Your objective
Everything from the line with "5. More parts follow." to the end of the data should be restated word for word, and nothing before it.

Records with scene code
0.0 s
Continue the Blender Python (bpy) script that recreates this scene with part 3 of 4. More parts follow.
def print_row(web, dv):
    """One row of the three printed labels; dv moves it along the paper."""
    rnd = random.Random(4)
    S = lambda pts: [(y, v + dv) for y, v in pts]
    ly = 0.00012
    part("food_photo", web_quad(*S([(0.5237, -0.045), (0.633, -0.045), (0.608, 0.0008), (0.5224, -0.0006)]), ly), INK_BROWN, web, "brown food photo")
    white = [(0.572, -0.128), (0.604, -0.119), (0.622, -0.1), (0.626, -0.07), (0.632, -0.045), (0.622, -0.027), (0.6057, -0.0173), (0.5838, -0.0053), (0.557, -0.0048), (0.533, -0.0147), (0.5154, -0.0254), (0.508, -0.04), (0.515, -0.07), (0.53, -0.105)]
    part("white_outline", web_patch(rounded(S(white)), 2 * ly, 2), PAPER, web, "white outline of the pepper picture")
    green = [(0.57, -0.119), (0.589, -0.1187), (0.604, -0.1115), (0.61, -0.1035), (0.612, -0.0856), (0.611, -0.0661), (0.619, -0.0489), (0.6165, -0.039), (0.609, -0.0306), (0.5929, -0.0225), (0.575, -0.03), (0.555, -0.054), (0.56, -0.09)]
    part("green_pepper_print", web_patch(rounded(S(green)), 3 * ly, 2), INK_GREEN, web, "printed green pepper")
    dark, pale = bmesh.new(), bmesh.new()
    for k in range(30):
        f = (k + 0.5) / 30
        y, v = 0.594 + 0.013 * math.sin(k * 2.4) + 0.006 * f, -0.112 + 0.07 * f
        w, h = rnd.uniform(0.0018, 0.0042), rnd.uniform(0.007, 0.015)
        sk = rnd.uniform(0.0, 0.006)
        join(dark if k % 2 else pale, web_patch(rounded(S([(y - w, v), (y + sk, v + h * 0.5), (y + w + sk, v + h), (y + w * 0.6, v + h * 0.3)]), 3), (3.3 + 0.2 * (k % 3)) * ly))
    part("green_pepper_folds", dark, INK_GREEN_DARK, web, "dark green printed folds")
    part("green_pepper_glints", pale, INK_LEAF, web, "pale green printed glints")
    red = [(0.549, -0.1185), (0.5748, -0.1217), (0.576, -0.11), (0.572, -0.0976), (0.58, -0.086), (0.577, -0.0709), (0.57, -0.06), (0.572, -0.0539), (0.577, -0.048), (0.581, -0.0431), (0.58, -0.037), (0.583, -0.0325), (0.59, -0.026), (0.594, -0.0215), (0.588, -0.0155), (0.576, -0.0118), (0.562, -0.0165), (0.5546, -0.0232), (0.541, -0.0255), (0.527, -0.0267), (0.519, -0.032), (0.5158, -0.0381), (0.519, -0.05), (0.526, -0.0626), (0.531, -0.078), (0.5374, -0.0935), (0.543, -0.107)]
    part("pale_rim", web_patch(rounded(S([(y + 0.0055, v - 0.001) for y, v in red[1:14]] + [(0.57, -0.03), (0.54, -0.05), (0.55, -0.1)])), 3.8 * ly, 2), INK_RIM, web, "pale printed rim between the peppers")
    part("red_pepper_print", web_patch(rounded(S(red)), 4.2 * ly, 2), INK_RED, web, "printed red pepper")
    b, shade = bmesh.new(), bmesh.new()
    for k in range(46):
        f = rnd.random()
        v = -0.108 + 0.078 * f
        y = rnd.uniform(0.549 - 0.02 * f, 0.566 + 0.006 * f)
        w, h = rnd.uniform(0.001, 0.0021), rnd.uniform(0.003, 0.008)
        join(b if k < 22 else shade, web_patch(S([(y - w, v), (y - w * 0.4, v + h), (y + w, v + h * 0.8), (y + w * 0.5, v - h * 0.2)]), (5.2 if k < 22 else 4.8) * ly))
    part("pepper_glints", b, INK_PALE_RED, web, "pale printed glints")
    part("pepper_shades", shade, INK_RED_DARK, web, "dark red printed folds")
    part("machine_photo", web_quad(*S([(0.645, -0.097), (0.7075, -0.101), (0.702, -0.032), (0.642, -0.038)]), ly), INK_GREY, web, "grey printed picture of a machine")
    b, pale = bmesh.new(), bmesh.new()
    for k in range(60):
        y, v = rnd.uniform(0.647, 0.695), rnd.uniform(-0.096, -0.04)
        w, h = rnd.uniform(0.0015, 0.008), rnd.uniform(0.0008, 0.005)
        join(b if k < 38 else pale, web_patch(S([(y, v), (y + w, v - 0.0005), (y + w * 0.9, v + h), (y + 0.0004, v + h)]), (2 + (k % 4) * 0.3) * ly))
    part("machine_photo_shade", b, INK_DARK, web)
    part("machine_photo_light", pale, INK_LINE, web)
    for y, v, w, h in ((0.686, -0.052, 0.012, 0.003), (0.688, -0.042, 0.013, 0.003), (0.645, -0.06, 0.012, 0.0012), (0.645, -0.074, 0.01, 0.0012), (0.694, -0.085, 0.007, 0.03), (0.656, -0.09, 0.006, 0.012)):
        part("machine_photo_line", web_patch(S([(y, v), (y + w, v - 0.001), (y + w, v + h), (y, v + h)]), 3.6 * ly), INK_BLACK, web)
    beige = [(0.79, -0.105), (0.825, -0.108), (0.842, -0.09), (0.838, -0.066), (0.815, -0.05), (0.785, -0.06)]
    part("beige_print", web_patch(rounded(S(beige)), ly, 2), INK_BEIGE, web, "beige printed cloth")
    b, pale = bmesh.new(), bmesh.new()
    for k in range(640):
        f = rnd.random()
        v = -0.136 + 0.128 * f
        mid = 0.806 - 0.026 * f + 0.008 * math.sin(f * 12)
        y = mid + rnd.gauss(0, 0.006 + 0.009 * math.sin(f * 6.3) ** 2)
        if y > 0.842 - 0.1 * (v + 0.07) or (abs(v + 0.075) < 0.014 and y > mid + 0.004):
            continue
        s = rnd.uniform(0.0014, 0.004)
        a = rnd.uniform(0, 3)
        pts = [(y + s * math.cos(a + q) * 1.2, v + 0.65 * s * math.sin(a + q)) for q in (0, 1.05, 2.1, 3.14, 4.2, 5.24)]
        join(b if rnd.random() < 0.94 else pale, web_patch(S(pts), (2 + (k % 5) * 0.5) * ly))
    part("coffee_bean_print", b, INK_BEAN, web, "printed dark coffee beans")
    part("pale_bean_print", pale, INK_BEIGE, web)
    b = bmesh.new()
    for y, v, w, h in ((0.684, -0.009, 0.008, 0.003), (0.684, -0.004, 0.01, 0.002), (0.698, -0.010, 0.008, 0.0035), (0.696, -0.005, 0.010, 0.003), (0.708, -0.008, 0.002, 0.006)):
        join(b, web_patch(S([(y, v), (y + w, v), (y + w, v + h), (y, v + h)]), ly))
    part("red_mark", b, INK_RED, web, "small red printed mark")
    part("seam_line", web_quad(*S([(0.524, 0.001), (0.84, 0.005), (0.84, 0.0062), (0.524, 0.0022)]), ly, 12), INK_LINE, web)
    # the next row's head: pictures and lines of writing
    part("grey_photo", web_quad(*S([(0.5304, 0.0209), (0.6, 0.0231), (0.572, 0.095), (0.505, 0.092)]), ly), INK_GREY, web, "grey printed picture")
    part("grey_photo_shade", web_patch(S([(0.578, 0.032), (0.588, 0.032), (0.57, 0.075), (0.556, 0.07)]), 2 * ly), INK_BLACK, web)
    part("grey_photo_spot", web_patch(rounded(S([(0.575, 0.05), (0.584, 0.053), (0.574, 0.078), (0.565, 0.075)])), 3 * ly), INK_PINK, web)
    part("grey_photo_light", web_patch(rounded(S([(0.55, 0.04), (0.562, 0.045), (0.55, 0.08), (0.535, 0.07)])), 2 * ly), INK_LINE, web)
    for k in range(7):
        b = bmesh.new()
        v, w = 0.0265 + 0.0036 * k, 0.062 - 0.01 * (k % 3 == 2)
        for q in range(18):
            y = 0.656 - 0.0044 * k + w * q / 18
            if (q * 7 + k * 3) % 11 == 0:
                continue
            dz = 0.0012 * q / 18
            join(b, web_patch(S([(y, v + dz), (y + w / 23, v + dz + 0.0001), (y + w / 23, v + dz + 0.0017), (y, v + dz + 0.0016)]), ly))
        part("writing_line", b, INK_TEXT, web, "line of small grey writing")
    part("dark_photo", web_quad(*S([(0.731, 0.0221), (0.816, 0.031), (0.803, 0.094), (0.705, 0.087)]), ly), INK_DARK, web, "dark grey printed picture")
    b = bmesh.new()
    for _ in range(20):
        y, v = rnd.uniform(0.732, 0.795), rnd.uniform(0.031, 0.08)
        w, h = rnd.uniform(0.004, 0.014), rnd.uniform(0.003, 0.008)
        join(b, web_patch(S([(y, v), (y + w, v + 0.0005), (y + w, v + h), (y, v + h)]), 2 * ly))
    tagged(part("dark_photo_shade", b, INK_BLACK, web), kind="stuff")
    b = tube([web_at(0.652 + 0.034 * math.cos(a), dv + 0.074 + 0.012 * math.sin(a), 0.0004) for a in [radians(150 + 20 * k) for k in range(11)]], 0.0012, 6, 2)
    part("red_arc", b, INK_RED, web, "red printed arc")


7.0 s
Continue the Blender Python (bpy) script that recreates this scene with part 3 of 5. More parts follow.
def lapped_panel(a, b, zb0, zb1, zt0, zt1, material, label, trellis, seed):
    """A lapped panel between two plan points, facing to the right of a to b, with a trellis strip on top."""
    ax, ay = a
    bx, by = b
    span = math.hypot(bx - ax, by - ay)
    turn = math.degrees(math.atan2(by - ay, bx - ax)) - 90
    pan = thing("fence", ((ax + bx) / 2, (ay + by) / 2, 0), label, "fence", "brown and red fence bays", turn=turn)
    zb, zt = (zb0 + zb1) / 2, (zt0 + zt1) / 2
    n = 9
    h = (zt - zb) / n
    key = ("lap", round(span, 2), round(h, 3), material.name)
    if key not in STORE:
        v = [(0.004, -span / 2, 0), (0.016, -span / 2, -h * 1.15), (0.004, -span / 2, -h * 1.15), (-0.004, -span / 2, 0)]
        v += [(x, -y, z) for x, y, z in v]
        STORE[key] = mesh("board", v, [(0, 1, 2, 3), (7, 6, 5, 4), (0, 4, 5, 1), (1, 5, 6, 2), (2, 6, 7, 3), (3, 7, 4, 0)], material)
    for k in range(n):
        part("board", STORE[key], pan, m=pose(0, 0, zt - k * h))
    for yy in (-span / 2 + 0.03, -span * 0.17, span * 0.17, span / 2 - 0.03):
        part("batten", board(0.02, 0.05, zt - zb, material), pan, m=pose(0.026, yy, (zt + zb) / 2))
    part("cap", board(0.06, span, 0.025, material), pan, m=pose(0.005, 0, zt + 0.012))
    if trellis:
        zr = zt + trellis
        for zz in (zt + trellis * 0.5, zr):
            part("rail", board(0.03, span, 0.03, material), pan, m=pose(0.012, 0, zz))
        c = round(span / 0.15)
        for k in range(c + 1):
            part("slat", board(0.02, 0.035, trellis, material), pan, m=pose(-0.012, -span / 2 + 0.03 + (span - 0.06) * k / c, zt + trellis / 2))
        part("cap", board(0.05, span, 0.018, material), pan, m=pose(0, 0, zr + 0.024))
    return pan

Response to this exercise
Continue the Blender Python (bpy) script that recreates this scene with part 3 of 5. More parts follow.
def lapped_panel(a, b, zb0, zb1, zt0, zt1, material, label, trellis, seed):
    """A lapped panel between two plan points, facing to the right of a to b, with a trellis strip on top."""
    ax, ay = a
    bx, by = b
    span = math.hypot(bx - ax, by - ay)
    turn = math.degrees(math.atan2(by - ay, bx - ax)) - 90
    pan = thing("fence", ((ax + bx) / 2, (ay + by) / 2, 0), label, "fence", "brown and red fence bays", turn=turn)
    zb, zt = (zb0 + zb1) / 2, (zt0 + zt1) / 2
    n = 9
    h = (zt - zb) / n
    key = ("lap", round(span, 2), round(h, 3), material.name)
    if key not in STORE:
        v = [(0.004, -span / 2, 0), (0.016, -span / 2, -h * 1.15), (0.004, -span / 2, -h * 1.15), (-0.004, -span / 2, 0)]
        v += [(x, -y, z) for x, y, z in v]
        STORE[key] = mesh("board", v, [(0, 1, 2, 3), (7, 6, 5, 4), (0, 4, 5, 1), (1, 5, 6, 2), (2, 6, 7, 3), (3, 7, 4, 0)], material)
    for k in range(n):
        part("board", STORE[key], pan, m=pose(0, 0, zt - k * h))
    for yy in (-span / 2 + 0.03, -span * 0.17, span * 0.17, span / 2 - 0.03):
        part("batten", board(0.02, 0.05, zt - zb, material), pan, m=pose(0.026, yy, (zt + zb) / 2))
    part("cap", board(0.06, span, 0.025, material), pan, m=pose(0.005, 0, zt + 0.012))
    if trellis:
        zr = zt + trellis
        for zz in (zt + trellis * 0.5, zr):
            part("rail", board(0.03, span, 0.03, material), pan, m=pose(0.012, 0, zz))
        c = round(span / 0.15)
        for k in range(c + 1):
            part("slat", board(0.02, 0.035, trellis, material), pan, m=pose(-0.012, -span / 2 + 0.03 + (span - 0.06) * k / c, zt + trellis / 2))
        part("cap", board(0.05, span, 0.018, material), pan, m=pose(0, 0, zr + 0.024))
    return pan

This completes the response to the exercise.